**What to produce**
Copy the data below exactly.
▬▬▬
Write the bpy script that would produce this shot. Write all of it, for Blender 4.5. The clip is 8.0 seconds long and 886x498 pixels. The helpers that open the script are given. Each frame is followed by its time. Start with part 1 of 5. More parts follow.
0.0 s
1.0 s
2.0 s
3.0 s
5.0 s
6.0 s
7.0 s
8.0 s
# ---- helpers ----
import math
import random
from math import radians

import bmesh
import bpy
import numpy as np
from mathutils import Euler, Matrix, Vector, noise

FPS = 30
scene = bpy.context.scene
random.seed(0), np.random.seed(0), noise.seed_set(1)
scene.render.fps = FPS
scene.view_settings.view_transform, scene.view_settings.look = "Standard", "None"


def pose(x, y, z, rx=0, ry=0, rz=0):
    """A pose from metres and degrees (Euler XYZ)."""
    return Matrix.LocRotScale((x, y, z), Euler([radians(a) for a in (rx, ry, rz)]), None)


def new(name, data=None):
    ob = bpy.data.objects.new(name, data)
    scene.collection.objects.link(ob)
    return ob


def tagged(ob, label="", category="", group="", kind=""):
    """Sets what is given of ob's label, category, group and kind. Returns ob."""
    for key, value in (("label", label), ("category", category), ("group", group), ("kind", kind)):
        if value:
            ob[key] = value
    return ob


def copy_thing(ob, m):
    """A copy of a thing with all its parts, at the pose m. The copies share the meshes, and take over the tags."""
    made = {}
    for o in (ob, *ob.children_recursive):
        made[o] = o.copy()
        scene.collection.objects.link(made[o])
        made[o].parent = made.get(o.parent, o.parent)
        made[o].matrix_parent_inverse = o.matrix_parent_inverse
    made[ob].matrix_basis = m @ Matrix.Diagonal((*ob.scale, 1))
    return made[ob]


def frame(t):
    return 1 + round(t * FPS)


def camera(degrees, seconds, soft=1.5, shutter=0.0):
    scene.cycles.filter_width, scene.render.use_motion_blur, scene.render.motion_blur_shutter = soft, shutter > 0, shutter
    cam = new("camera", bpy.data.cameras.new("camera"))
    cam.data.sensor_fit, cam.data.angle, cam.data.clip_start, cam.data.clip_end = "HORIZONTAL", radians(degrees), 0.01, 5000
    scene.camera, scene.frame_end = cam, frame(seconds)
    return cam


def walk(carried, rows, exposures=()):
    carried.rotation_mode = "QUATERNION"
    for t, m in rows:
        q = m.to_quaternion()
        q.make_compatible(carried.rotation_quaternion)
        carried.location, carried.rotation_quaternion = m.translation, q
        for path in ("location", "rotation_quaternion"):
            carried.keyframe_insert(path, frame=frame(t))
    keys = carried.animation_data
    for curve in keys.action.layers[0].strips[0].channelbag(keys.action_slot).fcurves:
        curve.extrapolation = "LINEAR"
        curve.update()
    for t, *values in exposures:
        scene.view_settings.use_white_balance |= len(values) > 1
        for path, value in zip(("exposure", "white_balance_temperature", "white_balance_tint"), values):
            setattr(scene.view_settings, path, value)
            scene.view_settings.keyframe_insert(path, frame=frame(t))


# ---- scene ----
▬▬▬
**The reply**
Write the bpy script that would produce this shot. Write all of it, for Blender 4.5. The clip is 8.0 seconds long and 886x498 pixels. The helpers that open the script are given. Each frame is followed by its time. Start with part 1 of 5. More parts follow.
0.0 s
1.0 s
2.0 s
3.0 s
5.0 s
6.0 s
7.0 s
8.0 s
# ---- helpers ----
import math
import random
from math import radians

import bmesh
import bpy
import numpy as np
from mathutils import Euler, Matrix, Vector, noise

FPS = 30
scene = bpy.context.scene
random.seed(0), np.random.seed(0), noise.seed_set(1)
scene.render.fps = FPS
scene.view_settings.view_transform, scene.view_settings.look = "Standard", "None"


def pose(x, y, z, rx=0, ry=0, rz=0):
    """A pose from metres and degrees (Euler XYZ)."""
    return Matrix.LocRotScale((x, y, z), Euler([radians(a) for a in (rx, ry, rz)]), None)


def new(name, data=None):
    ob = bpy.data.objects.new(name, data)
    scene.collection.objects.link(ob)
    return ob


def tagged(ob, label="", category="", group="", kind=""):
    """Sets what is given of ob's label, category, group and kind. Returns ob."""
    for key, value in (("label", label), ("category", category), ("group", group), ("kind", kind)):
        if value:
            ob[key] = value
    return ob


def copy_thing(ob, m):
    """A copy of a thing with all its parts, at the pose m. The copies share the meshes, and take over the tags."""
    made = {}
    for o in (ob, *ob.children_recursive):
        made[o] = o.copy()
        scene.collection.objects.link(made[o])
        made[o].parent = made.get(o.parent, o.parent)
        made[o].matrix_parent_inverse = o.matrix_parent_inverse
    made[ob].matrix_basis = m @ Matrix.Diagonal((*ob.scale, 1))
    return made[ob]


def frame(t):
    return 1 + round(t * FPS)


def camera(degrees, seconds, soft=1.5, shutter=0.0):
    scene.cycles.filter_width, scene.render.use_motion_blur, scene.render.motion_blur_shutter = soft, shutter > 0, shutter
    cam = new("camera", bpy.data.cameras.new("camera"))
    cam.data.sensor_fit, cam.data.angle, cam.data.clip_start, cam.data.clip_end = "HORIZONTAL", radians(degrees), 0.01, 5000
    scene.camera, scene.frame_end = cam, frame(seconds)
    return cam


def walk(carried, rows, exposures=()):
    carried.rotation_mode = "QUATERNION"
    for t, m in rows:
        q = m.to_quaternion()
        q.make_compatible(carried.rotation_quaternion)
        carried.location, carried.rotation_quaternion = m.translation, q
        for path in ("location", "rotation_quaternion"):
            carried.keyframe_insert(path, frame=frame(t))
    keys = carried.animation_data
    for curve in keys.action.layers[0].strips[0].channelbag(keys.action_slot).fcurves:
        curve.extrapolation = "LINEAR"
        curve.update()
    for t, *values in exposures:
        scene.view_settings.use_white_balance |= len(values) > 1
        for path, value in zip(("exposure", "white_balance_temperature", "white_balance_tint"), values):
            setattr(scene.view_settings, path, value)
            scene.view_settings.keyframe_insert(path, frame=frame(t))


# ---- scene ----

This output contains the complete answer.